A December 2005 Global Center for Human Rights paper states the ages of Siddiqui’s children as 7, 5, and 6 months old - four years ago, that is. In his spring 2004 letters to the Pakistani paper Dawn, Siddiqui’s uncle writes that she was disappeared along with her children, aged 7 years to 3-and-a-half months. The April 3, 2003, NBC report states the ages of her children as 6, 3, and 9 months. I have found no report, no letter, no statement, no article which gives the children’s names.
I like reading the letters readers write to Dawn, the paper which published one of the early reports of her disappearance. There is an electronic version of the paper; some readers email their responses. Many letters are precise and impassioned, with titles like, “Where are the missing?” and “Hazards of a Closed System.” “Citizens of the republic continue to vanish without a trace,” another begins, before cataloguing the identities and circumstances of some of the Pakistani disappeared.
I like reading Siddiqui’s PhD dissertation abstract the best. I can hear her voice at moments - and I can read firsthand that her field is neuroscience. Cognitive neuroscience, in fact - Siddiqui was interested in how people learn, in particular in how people perceive, remember, and enact what we observe. For her research, she asked volunteers to view and then recreate the movement of a disk across a computer screen, in order to study the components of visual perception and memory. She writes, They saw only the momentary positions of the disc and had to knit together those momentary samples. And, a few paragraphs later, In a sequence of movements without a visible trail, it is harder for the subject to form a picture or a story.
For their 2005 report, “Fate and Whereabouts Unknown: Detainees in the War on Terror,” the Global Center for Human Rights chose to give the stories of 28 disappeared people, believed to be secret CIA detainees. Aafia Siddiqui is one of them. The paper begins by asking, “How are people disappeared?” It answers, that in the "War on Terror," four “practices may entail disappearance:”
My shortest and simplest answer, all I know really, is that it is easy to be disappeared. It is easy for a state to disappear a person, easy for the US state in its all-encompassing war. Membership in a social elite, an economically privileged life, a prestigious education, these have not proven to be protection. Neither has US citizenship.
In September 2006, George Bush announced that, with the transfer of 14 people from the CIA’s secret prison program to military custody in Guantanamo Bay, “There are now no terrorists in the CIA program.” What has happened to the other people believed to be in CIA detention?

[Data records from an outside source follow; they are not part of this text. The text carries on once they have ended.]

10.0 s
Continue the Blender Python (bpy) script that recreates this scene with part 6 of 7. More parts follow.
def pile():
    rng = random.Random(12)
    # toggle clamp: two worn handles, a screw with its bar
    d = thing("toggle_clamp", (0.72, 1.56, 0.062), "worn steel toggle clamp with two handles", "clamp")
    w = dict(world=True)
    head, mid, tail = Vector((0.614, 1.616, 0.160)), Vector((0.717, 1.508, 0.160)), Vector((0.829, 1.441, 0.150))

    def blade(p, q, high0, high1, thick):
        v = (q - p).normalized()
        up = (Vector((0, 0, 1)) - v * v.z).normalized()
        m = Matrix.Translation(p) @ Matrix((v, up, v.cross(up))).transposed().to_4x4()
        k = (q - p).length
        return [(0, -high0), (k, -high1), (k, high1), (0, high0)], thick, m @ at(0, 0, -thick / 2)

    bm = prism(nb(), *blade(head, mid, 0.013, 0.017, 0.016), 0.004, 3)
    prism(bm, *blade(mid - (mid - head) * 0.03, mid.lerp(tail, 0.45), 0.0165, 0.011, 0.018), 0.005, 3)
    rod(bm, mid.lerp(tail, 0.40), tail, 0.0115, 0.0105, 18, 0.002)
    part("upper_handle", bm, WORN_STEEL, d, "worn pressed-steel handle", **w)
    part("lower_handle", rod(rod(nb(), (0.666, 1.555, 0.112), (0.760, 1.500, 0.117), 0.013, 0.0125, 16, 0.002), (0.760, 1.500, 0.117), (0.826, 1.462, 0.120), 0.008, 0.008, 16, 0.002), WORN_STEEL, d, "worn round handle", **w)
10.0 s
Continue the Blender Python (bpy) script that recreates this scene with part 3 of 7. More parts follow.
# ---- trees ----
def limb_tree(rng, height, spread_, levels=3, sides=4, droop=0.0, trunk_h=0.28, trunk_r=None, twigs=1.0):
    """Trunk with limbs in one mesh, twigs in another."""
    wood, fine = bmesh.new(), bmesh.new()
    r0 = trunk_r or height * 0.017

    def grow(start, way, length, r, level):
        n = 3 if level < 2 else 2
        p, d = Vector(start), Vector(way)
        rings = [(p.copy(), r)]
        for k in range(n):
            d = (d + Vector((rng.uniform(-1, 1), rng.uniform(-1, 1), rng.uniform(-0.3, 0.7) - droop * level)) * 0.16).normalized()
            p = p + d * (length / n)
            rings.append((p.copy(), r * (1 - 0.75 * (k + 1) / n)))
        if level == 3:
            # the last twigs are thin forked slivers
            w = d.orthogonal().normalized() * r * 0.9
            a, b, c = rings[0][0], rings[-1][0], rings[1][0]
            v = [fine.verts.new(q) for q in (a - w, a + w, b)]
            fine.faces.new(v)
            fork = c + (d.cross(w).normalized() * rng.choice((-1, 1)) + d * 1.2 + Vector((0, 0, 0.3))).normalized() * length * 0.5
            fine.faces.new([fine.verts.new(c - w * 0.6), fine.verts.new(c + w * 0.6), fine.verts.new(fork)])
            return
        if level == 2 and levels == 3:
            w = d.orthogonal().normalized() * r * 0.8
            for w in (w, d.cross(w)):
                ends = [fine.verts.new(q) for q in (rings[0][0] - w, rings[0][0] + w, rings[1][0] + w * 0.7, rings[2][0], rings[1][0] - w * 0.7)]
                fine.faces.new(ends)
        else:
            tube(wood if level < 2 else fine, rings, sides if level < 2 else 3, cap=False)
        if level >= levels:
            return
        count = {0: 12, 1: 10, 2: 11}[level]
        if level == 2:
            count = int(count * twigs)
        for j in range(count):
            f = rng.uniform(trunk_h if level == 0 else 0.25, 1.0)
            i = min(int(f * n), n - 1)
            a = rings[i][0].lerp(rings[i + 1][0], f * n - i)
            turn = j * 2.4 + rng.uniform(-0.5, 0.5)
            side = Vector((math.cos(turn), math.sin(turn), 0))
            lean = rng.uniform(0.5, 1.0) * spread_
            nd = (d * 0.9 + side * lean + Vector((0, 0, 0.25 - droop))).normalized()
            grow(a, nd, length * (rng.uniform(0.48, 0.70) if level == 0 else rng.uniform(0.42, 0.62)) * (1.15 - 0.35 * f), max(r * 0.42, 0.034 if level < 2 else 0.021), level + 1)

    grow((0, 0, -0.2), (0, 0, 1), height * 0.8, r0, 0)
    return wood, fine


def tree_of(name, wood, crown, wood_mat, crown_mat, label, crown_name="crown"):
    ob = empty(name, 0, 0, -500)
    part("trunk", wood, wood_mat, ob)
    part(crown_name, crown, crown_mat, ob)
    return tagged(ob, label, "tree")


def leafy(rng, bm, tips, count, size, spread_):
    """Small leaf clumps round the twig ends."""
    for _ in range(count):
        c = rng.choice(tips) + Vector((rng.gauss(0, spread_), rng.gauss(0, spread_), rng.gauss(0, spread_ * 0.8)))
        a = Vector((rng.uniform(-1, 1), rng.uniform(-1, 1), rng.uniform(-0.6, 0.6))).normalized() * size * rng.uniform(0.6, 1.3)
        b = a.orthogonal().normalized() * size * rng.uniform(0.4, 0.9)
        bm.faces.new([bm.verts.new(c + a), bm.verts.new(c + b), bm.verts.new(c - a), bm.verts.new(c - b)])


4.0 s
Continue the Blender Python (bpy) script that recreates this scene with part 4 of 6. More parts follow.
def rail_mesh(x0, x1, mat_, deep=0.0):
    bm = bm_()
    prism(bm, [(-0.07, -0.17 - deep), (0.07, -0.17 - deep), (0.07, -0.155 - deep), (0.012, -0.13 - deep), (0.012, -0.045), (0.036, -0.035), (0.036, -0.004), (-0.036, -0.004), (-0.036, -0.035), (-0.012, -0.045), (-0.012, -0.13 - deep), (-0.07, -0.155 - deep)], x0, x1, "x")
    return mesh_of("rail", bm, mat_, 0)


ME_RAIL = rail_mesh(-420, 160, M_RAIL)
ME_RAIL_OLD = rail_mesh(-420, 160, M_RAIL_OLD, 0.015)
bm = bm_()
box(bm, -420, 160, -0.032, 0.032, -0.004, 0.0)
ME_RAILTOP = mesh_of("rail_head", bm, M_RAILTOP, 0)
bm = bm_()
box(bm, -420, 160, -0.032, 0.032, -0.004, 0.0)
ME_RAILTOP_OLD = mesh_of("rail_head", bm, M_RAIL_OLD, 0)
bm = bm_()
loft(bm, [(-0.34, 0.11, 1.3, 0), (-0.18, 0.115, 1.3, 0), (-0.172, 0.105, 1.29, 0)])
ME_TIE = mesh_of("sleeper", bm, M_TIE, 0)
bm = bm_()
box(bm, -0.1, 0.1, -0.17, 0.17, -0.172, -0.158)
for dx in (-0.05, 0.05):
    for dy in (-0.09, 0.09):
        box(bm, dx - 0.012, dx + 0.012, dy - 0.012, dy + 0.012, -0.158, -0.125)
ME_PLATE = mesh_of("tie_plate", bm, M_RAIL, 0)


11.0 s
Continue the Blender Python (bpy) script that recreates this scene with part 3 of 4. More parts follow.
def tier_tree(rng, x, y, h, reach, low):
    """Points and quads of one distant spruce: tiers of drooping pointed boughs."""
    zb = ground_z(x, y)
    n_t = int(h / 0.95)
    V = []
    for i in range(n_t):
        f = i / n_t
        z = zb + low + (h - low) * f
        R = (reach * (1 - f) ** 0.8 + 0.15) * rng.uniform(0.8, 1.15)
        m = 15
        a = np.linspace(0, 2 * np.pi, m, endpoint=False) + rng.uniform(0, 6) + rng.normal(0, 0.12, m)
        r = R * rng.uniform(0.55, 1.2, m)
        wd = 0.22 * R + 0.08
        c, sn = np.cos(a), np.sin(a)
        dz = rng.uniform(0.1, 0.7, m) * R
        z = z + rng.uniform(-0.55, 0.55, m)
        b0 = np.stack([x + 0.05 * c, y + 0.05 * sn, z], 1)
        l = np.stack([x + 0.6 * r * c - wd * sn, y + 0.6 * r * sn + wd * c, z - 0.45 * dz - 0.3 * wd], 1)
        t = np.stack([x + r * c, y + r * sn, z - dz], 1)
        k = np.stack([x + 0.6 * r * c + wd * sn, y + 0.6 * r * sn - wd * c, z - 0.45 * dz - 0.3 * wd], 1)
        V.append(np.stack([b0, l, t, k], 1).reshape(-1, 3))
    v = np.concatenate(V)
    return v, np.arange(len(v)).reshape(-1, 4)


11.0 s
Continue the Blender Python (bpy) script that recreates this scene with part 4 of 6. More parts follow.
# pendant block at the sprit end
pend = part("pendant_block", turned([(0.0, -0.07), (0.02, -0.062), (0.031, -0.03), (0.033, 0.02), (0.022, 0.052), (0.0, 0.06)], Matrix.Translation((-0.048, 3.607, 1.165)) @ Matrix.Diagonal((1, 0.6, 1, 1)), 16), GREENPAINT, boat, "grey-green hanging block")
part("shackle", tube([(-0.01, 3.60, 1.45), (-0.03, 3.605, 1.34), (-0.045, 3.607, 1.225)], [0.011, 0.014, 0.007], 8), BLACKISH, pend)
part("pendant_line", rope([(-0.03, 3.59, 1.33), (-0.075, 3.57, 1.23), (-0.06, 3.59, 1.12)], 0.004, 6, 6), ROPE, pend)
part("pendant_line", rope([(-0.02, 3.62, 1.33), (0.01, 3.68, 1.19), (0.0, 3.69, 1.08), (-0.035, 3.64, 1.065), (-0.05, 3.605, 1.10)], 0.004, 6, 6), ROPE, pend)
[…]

A February 28, 2007, Human Rights Watch report explains further that Bush had not declared that the CIA was renouncing its ways and permanently closing its secret prison program. HRW continues, “Indeed, the apparent purpose of his speech was the opposite: he argued that ‘as more high-ranking terrorists are captured, the need to obtain intelligence from them will remain critical – and having a CIA program for questioning terrorists will continue to be crucial to getting life-saving information.’"
In February 2001, Aafia Siddiqui wrote in her dissertation’s Acknowledgements, I would like to thank my mother, Ismat Siddiqui, for my dissertation is a direct result of her motivation, strong encouragement and support…. Nothing in the Universe can replace her!
I read about torture too much. I reread my files and Aafia Siddiqui’s dissertation abstract. I wonder about what I am not reading. Where, for example, are the letters to US papers, asking about the disappeared? Where is our public outrage? I did not find one letter to a US paper, in my admittedly limited internet research, inquiring as to the whereabouts of our fellow citizen Aafia Siddiqui.
Where are our words, our signs and marches - listing their names, demanding their release?
The US government has never formally suspected Aafia Siddiqui of any crime. The FBI notice, SEEKING INFORMATION, is still posted.